WHAT NEEDS TO BE DONE → From the first line of the data through the line containing "import numpy as np", return each line exactly.

(Clips as scene scripts)
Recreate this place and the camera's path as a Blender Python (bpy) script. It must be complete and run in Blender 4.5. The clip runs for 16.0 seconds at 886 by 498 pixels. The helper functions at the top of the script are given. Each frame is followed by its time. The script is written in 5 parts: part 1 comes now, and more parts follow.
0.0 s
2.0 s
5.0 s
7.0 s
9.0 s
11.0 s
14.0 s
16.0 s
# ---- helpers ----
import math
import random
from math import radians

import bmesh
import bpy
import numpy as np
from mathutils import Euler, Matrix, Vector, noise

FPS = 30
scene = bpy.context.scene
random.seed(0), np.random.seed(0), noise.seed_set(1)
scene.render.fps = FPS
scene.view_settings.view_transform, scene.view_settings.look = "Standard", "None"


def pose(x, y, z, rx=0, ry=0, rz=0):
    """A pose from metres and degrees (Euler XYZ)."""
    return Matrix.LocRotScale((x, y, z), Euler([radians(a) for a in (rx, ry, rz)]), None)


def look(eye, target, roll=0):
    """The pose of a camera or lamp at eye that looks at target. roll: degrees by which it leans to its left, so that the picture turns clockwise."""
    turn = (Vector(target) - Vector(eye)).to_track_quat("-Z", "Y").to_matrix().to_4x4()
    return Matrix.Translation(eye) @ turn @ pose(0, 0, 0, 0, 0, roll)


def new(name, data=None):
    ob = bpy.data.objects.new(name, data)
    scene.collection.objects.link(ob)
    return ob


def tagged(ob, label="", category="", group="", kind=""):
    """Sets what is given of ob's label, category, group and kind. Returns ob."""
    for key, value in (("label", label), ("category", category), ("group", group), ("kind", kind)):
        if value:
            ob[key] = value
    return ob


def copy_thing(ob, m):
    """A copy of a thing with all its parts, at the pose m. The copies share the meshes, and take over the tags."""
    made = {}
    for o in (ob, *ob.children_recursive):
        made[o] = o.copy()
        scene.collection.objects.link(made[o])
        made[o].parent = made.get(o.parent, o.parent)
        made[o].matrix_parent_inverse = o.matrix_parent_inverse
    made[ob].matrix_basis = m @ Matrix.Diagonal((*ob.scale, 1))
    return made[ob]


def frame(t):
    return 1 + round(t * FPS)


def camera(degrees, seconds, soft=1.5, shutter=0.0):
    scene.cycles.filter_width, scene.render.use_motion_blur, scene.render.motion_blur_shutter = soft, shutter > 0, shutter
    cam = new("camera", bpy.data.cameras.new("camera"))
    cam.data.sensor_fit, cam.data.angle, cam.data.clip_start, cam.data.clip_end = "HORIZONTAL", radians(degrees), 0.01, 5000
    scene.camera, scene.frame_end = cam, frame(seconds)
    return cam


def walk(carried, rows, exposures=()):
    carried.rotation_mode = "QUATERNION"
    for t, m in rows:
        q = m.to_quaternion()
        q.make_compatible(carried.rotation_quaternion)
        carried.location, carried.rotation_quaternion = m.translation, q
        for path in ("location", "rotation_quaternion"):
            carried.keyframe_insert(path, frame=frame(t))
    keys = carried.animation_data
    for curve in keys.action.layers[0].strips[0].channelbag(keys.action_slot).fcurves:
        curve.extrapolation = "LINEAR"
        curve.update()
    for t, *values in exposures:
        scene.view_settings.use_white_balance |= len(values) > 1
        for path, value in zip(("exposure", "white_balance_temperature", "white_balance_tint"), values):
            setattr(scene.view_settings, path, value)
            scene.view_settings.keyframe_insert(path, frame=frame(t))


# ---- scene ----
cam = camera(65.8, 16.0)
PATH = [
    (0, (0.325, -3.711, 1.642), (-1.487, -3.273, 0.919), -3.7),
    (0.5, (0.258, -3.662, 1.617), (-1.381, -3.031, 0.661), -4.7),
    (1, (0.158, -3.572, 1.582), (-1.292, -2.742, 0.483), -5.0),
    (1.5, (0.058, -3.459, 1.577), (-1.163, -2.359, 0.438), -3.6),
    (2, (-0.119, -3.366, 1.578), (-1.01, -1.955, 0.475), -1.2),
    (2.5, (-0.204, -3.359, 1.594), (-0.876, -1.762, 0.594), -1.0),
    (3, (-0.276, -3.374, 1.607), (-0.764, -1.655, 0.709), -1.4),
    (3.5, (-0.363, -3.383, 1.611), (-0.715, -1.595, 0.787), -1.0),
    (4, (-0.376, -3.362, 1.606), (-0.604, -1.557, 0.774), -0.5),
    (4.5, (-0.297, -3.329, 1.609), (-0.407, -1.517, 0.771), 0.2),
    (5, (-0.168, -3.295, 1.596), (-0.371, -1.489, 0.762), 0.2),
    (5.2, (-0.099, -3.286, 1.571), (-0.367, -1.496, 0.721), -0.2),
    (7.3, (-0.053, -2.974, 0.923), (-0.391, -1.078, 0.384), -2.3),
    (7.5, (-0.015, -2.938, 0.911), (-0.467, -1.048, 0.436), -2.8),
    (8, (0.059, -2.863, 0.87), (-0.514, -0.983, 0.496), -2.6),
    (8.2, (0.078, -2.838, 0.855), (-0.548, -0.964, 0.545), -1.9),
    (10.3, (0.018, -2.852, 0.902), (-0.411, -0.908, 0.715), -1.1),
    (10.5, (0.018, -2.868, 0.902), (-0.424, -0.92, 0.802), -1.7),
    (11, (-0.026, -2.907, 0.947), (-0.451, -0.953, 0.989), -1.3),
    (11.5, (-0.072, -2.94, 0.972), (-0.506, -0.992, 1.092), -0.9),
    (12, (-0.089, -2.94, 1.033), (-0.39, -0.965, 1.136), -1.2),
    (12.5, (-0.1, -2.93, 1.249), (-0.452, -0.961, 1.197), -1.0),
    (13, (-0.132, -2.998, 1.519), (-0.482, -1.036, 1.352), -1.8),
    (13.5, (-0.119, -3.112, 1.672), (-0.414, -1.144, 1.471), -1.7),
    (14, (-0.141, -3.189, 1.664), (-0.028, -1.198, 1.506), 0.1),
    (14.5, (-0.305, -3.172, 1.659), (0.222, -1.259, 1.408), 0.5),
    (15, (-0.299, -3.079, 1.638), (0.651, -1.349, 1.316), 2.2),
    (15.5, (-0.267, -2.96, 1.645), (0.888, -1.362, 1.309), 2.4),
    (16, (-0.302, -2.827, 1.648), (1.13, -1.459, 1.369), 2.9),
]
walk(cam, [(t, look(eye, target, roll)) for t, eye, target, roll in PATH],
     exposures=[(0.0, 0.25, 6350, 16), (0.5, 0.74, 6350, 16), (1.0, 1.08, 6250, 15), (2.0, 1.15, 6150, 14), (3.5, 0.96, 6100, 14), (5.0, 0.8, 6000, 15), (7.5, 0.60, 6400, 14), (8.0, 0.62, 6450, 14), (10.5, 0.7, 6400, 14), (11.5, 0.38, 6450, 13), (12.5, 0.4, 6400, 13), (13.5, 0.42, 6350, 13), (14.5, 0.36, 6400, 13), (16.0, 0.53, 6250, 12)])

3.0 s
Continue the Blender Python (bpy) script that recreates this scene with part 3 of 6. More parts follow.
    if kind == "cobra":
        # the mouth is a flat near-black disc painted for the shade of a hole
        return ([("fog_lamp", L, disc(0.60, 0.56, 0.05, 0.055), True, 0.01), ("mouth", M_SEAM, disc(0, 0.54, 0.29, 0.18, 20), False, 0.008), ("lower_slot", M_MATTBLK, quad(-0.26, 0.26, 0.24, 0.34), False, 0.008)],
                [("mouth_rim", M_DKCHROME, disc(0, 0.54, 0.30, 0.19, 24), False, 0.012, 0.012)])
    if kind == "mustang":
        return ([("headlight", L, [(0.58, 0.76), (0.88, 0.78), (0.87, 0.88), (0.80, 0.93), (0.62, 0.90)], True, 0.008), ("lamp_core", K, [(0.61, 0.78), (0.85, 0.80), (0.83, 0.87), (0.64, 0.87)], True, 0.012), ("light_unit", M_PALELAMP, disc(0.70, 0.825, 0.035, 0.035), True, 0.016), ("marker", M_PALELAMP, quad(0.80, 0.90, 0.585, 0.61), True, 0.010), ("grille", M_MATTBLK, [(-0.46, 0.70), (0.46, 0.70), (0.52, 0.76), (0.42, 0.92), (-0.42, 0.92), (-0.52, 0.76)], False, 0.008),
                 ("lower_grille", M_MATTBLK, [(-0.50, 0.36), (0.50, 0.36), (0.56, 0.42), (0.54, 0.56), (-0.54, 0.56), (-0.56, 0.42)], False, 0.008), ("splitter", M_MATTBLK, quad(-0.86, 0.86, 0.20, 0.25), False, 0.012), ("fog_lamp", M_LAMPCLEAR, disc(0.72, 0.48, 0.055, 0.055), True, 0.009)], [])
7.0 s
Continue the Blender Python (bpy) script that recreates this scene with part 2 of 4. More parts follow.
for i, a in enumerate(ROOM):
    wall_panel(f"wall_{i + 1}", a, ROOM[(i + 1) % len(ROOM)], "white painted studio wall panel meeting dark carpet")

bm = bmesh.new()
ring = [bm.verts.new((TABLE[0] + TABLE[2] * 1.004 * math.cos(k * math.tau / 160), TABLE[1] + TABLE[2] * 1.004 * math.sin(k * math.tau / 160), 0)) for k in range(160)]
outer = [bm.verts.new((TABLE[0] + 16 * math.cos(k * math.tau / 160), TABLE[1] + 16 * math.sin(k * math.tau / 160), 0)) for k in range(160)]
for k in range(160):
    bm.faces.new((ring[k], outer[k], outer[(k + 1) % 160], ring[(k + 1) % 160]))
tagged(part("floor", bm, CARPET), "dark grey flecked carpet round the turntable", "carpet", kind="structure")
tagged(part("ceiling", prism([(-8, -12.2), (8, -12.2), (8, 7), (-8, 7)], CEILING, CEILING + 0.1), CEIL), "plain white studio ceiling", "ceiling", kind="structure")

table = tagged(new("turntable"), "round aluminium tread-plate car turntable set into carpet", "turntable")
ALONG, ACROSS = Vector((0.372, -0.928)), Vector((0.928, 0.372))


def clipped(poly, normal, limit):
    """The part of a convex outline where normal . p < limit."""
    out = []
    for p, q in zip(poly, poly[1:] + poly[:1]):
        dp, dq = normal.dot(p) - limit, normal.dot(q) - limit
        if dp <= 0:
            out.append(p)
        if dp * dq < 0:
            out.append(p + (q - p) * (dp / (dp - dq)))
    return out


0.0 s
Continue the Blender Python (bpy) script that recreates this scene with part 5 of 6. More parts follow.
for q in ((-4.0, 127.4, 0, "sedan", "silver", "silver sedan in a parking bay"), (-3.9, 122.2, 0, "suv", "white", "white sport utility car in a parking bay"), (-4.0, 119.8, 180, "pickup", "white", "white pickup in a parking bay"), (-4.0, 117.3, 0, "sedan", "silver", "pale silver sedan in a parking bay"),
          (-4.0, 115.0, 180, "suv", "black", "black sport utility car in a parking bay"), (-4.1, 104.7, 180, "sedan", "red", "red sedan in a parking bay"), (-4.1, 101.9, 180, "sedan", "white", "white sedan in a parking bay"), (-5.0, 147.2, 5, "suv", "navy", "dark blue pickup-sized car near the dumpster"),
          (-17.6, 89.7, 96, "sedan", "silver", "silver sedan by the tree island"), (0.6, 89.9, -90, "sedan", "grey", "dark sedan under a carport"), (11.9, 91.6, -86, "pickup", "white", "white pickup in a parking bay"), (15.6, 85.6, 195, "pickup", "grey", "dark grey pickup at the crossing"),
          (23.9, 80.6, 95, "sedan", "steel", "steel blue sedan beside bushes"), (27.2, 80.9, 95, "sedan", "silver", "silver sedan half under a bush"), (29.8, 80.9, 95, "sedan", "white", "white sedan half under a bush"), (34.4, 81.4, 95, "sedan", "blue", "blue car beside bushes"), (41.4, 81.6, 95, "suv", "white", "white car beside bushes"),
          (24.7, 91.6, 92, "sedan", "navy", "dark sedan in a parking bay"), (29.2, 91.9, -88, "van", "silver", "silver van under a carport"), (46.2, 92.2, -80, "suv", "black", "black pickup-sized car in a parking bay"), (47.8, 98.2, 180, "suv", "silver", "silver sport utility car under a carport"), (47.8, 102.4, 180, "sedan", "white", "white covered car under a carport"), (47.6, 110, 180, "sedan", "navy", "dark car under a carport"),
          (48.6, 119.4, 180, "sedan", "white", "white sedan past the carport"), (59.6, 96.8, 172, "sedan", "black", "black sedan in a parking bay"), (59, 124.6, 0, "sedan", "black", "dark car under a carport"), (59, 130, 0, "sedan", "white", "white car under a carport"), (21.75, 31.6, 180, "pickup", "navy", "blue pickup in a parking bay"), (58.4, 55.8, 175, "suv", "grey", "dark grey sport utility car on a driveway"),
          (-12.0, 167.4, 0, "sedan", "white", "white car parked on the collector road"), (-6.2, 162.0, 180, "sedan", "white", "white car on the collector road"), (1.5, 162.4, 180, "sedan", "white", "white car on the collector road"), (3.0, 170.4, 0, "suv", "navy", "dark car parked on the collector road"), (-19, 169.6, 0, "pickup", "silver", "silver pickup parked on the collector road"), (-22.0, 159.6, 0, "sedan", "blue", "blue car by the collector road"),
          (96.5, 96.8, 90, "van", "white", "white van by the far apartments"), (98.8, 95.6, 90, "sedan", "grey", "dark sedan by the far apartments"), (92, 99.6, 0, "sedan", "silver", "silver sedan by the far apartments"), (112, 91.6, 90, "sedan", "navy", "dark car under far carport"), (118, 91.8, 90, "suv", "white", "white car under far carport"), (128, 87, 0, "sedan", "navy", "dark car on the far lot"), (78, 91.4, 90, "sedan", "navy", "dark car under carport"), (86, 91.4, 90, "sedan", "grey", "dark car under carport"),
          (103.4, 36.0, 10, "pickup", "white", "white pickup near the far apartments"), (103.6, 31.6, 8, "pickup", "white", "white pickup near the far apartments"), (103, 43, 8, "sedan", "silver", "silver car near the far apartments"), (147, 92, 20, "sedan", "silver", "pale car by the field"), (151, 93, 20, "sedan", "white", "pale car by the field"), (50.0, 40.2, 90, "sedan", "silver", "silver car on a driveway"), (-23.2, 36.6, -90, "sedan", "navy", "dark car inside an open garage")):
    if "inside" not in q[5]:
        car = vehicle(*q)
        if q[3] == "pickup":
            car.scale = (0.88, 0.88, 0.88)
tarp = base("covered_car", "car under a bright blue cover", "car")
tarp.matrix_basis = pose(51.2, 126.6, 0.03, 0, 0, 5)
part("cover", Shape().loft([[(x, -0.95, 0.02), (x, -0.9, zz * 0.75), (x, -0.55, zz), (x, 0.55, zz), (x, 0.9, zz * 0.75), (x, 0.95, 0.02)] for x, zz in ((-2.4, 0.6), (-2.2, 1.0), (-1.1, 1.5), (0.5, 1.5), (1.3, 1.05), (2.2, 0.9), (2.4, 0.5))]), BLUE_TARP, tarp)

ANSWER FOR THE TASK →
Recreate this place and the camera's path as a Blender Python (bpy) script. It must be complete and run in Blender 4.5. The clip runs for 16.0 seconds at 886 by 498 pixels. The helper functions at the top of the script are given. Each frame is followed by its time. The script is written in 5 parts: part 1 comes now, and more parts follow.
0.0 s
2.0 s
5.0 s
7.0 s
9.0 s
11.0 s
14.0 s
16.0 s
# ---- helpers ----
import math
import random
from math import radians

import bmesh
import bpy
import numpy as np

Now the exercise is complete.